In 1720, Giammbattista Vico began work on the book Principi di Scienza Nuova d’intorno alla Comune Natura delle Nazioni (Principles of New Science About the Common Nature of Nations), which was to be part of a treatise on Universal rights; notably, the book was written in Italian, the popular language, rather than in Latin, the language of academics and clerics. Cardinal Corsini (Pope Clement XII ) was to finance a volume of the book, but, when the cardinal withdrew his patronage, Vico financed the book’s production.
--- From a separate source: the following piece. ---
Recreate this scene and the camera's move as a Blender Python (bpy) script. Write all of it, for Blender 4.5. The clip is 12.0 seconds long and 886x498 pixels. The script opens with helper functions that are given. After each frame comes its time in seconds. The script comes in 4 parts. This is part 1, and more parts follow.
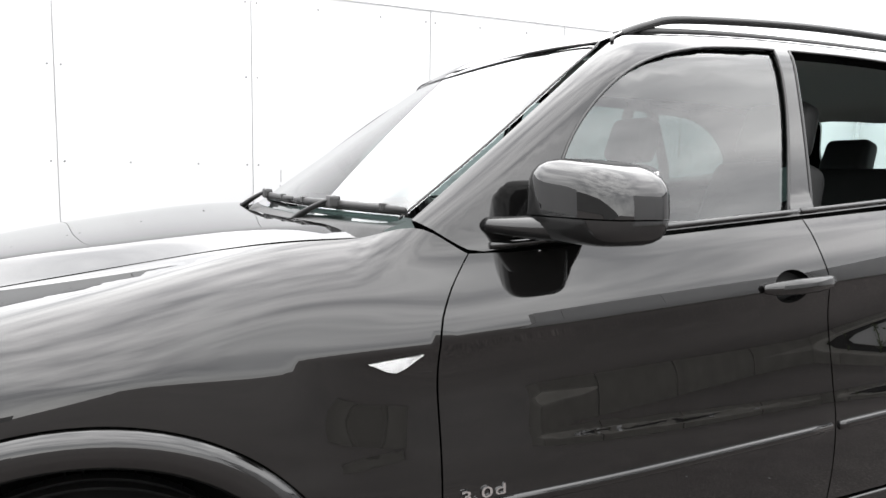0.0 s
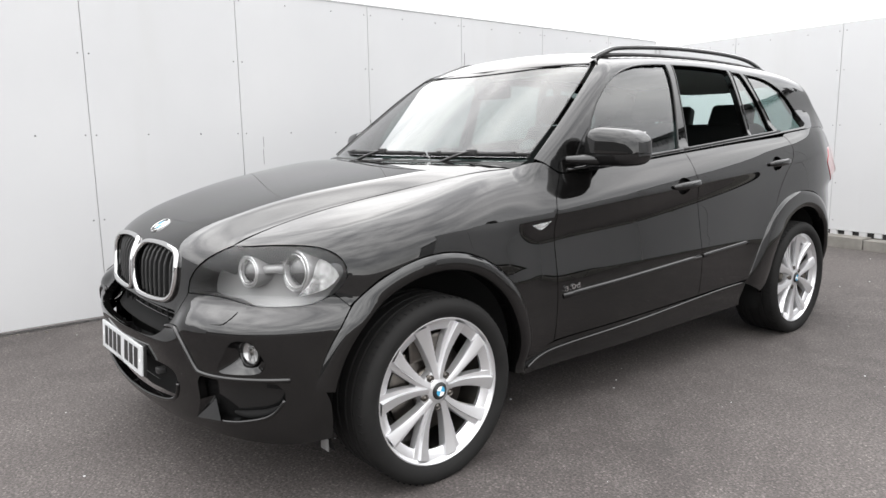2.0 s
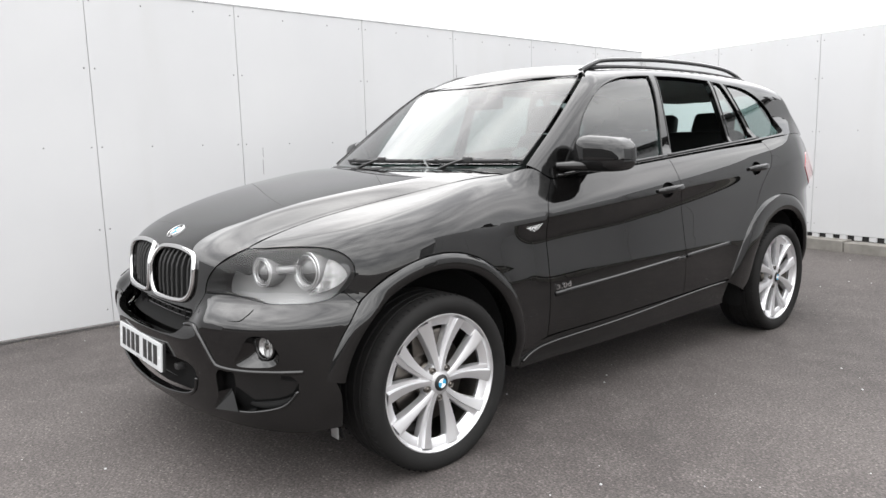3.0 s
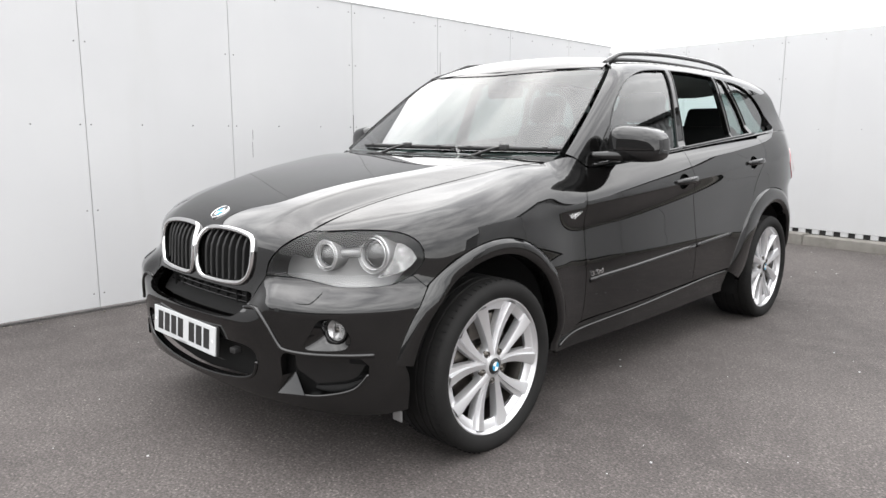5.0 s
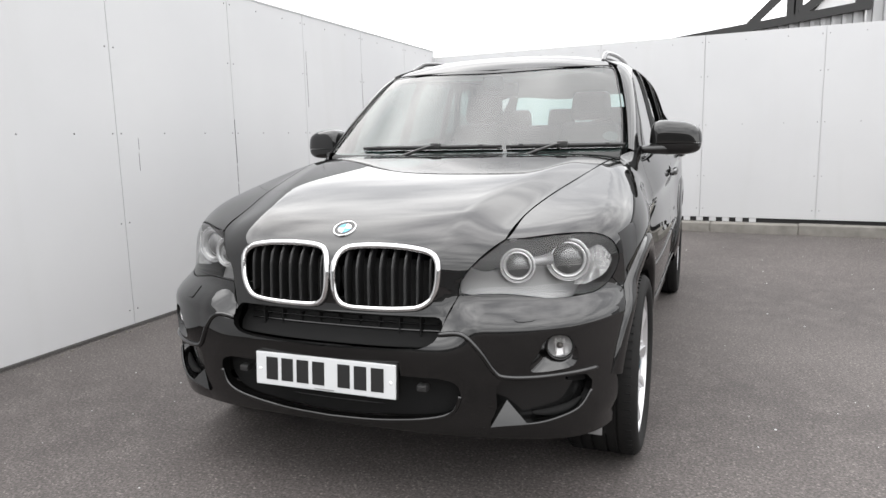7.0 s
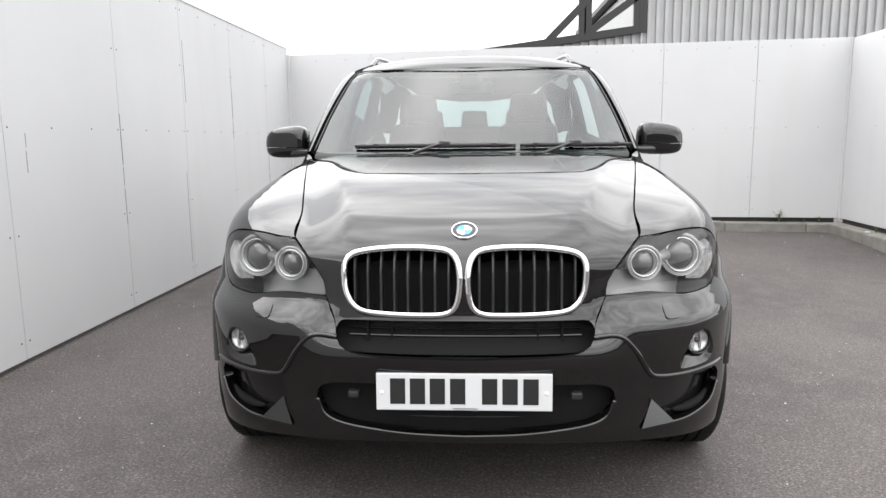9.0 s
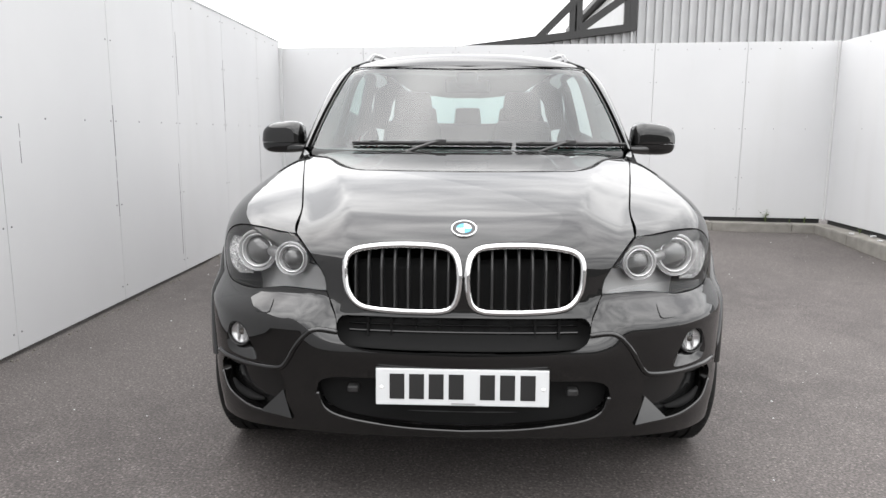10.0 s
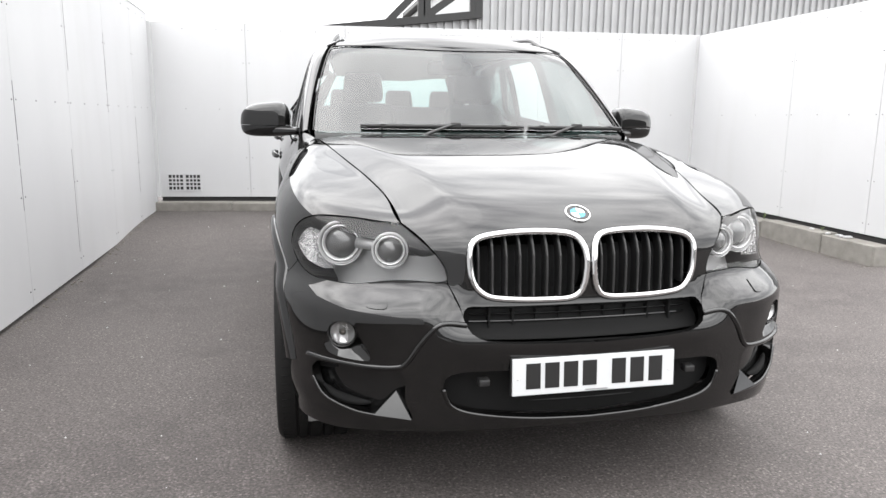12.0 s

The first edition of the The Principles of New Science About the Common Nature of Nations was published in 1725; the revised, second edition of The New Science was published in 1730, neither edition was well received during Vico’s lifetime.

In the 1730 and 1744 editions of The New Science, the first section is titled the “Idea of Work” (Idea dell’Opera) presents the “Science of Reasoning” (Scienza di ragionare). Throughout the work Vico presents dialectics between axioms, such as authoritative maxims (degnità) and "reasonings" (ragionamenti) by way of which the axioms are thematically and progressively linked; i.e. the section “Of the Elements”.

Vico specifies that the Science of Reasoning is principally about the social function of religion in the human world (“Idea of Work”), and in this respect the work "comes to be one reasoned civil theology of divine providence" (vien ad essere una teologia civile ragionata della provvidenza divina). Reconsidering divine things (viz. "the conduct of divine providence") within a human or political context, Vico unearths the "poetic theologians" (poeti teologi) of pagan antiquity, exposing the poetic character of theology independently of Christianity's sacred history and thus of Biblical authority (see e.g. Scienza Nuova [1744], "Of the Elements," CXIV). Vico's unearthing of poetic theology (anticipated already in his De Antiquissima Italorum Sapientia (1710), "On the most ancient wisdom of the Italians") confirms the philosopher's ties to Italian Renaissance appeals to theologia poetica. With the early Renaissance, Vico shares the call for recovering a "pagan" or "vulgar" horizon for philosophy's providential agency, or for recognizing the providence of our human "metaphysical" minds/menti in the world of our "political" wills/animi ("Idea of the Work," par. 2). "Poetic theology" would serve as stage for an "ascent" (ibid.) to recognize the inherence or latency of rational agency in our actions, even when these are brutal (see further "Of the Method," par. 2). This way, the particular providence of the Bible's "true God" ("Of the Elements," CXIV) would not be required for the thriving of properly human life. All that would be needed was (A) false religions/Gods and (B) the covert work of the conatus (rational principle of constitution of experience rooted in its proper infinite form) examined at length in the De Antiquissima Italorum Sapientia and evoked again in par. 2 of the "Of the Method" section of the Scienza Nuova (1730 and 1744).